Wir packen unsere Taschen und machen das Auto sicherheitshalber frostsicher. Dann bringt uns der Shuttledienst von Mercedes zum Flughafen. Mit Air Canada geht es zunächt nach Vancouver, wo wir einen Jumbo Jet der Lufthansa besteigen. Da wir die Grönland-Route fliegen, die weit über den Polarkreis hinaus führt, und noch dazu Sonnenwende ist, geht die Sonne heute Nacht nicht unter. Es gibt fantastische Blicke auf die menschenleere Tundra. Die unzähligen Seen sind noch gefroren und schneebedeckt.    
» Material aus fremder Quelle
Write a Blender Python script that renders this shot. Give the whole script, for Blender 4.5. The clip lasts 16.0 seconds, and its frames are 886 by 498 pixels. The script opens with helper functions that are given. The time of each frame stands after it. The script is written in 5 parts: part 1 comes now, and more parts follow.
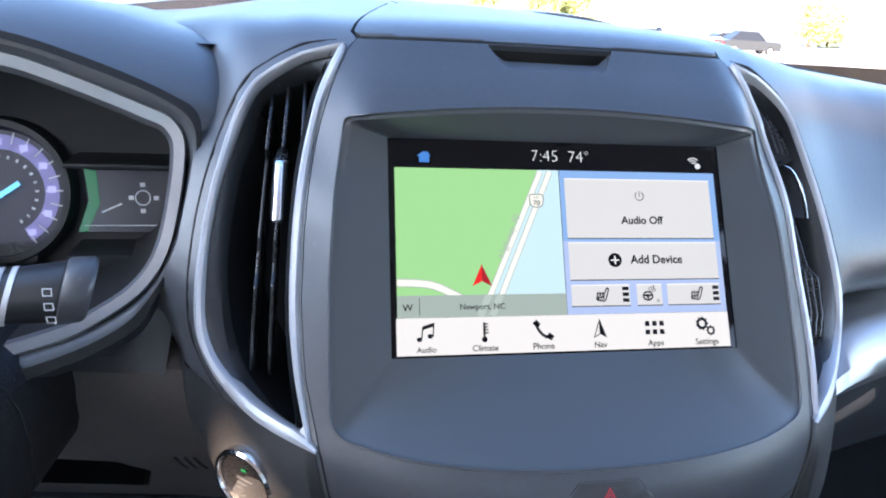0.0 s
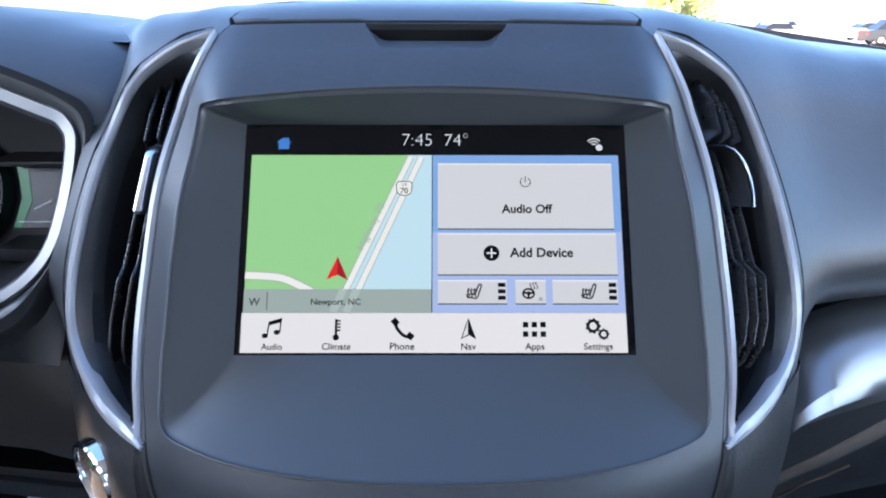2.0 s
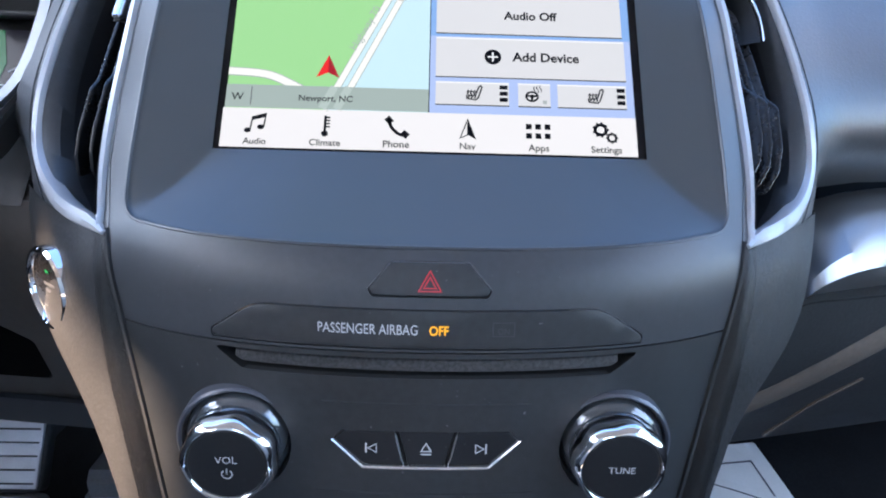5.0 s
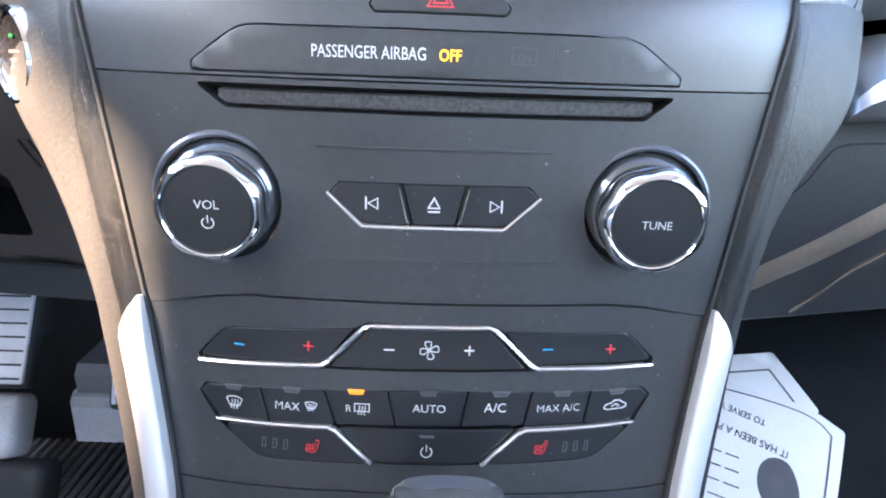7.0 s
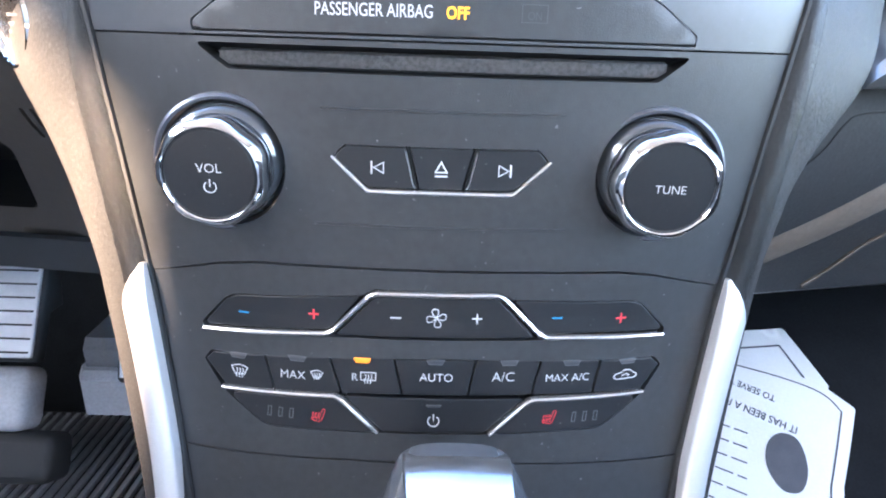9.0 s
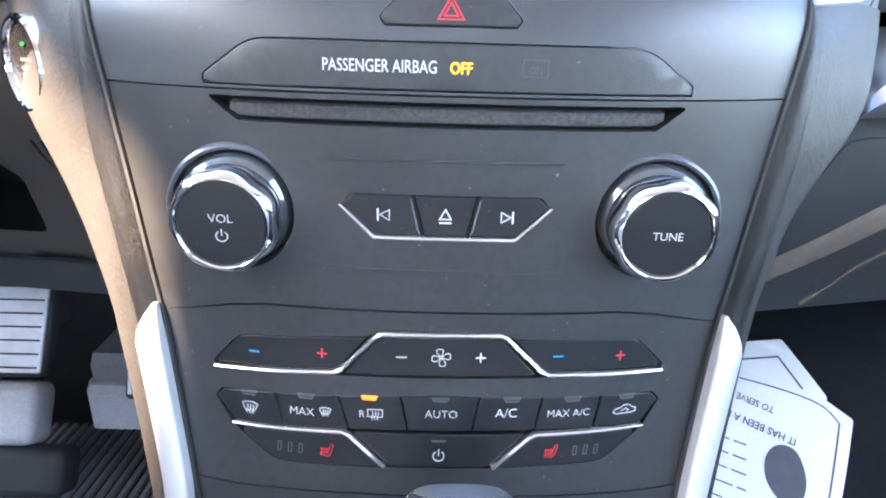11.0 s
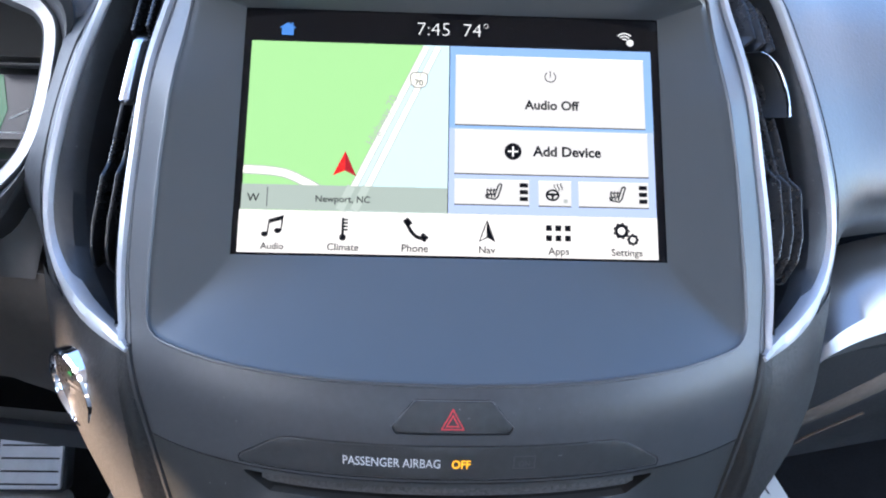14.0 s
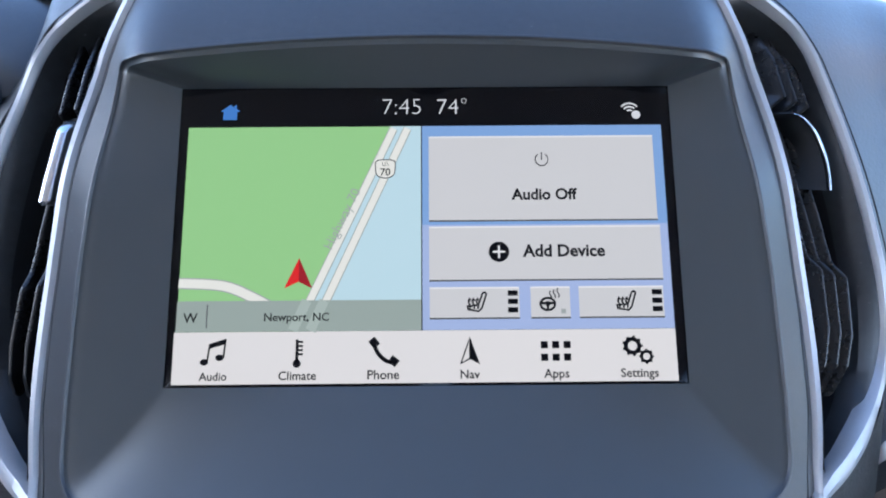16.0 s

Samstag, 22. Juni 19, Tag 49/526, Frankfurt

Von Frankfurt braucht es nur noch ein Hupferl mit dem Provinzflieger und wir sind wieder in der Heimat. Danke, Anna, für's Abholen vom Flughafen!

28. Juni 19

Nach vielen Stunden vor dem Computer und nach unzähligen Telefonaten haben wir einen gebrauchten Motor für unseren Zerberus gefunden. Er stammt aus einem E-Klasse-Mercedes und die meisten Anbauteile müssen umgebaut werden. Wir senden alle Infos über den Motor an Mercedes in Edmonton und warten auf einen Kostenvoranschlag. Der Versand des Motors wäre gar nicht so teuer, wie befürchtet. 

2. Juli 19

Der Kostenvoranschlag ist unglaublich! Die müssen 40 bis 50 Stunden Arbeitzeit gerechnet haben. Die Werkstatt, die den gebrauchten Motor verkauft, und "meine" Mercedes-Werkstatt in Österreich geben nur 24-28 Stunden an. Damit konfrontiert, bringt die Werkstätte in Edmonton alle nur erdenkbaren Einwände, die gegen den Einbau eines Gebrauchtmotors sprechen. Auf meine Bitte, den Kostenvoranschlag näher zu erläutern, kommen sie nicht nach. Es ist klar, die wollen einen neuen Motor verkaufen und sich nicht mit dem Umbau eines gebrauchten plagen. Wir fühlen uns denen ausgeliefert, sehen kaum Optionen. Den Zerberus in die andere Mercedes-Werkstatt in Edmonton transferieren? Das kostet auch Geld und sehr wahrscheinlich sprechen sich die Werkstätten untereinander ab, was es wohl nicht billiger macht. Eine "freie" Werkstatt beauftragen? Wer weiß, wie die arbeiten? Wir werden wohl einen neuen Motor einbauen lassen.

4. Juli 19

Die Kanadier verlangen eine 100%-ige Anzahlung für die Reparatur. Die für uns kostengünstige Kreditkartenzahlung lehnen sie ab. Sie wollen eine Banküberweisung. 

9. Juli 19

Unsere Überweisung ist auf dem Konto der Werkstatt eingelangt.

15. Juli 19

Die Werkstatt hat bereits den Motor ausgebaut, dabei ist der Starter kaputt gegangen. Außerdem erhalten wir Fotos von der Kupplung. Eine komplette Erneuerung wird uns dringend empfohlen. Wir beraten uns mit "unserem" Mechaniker in Linz und geben einen neuen Starter und eine neue Kupplung in Auftrag.  

6. August 19

Die Reparaturen sind abgeschlossen, nur der neue Starter ist noch nicht eingebaut. Wir buchen die Fähre von Prince Rupert nach Alaska. Leider sind bis Anfang September alle Termine komplett ausgebucht. Erst am 6. September ist ein Platz frei. Es sind auch keine günstigen Flüge Anfang September zu finden. Wir buchen teuer für 2. September.

14. August 19

Die Werkstatt teilt mit, dass nun auch der Starter eingebaut ist und die Probefahrten zufriedenstellend verlaufen sind. Die sind 300 Kilometer gefahren! Unglaublich! Bei uns werden Fahrzeuge nach einem Motortausch 30 bis 40 Kilometer probegefahren. Außerdem haben sie ohne Auftrag das Kühlmittel-Ausgleichsgefäß, bei dem der Sensor kaputt war, getauscht. Und die Abschlussrechnung findet sich im Anhang.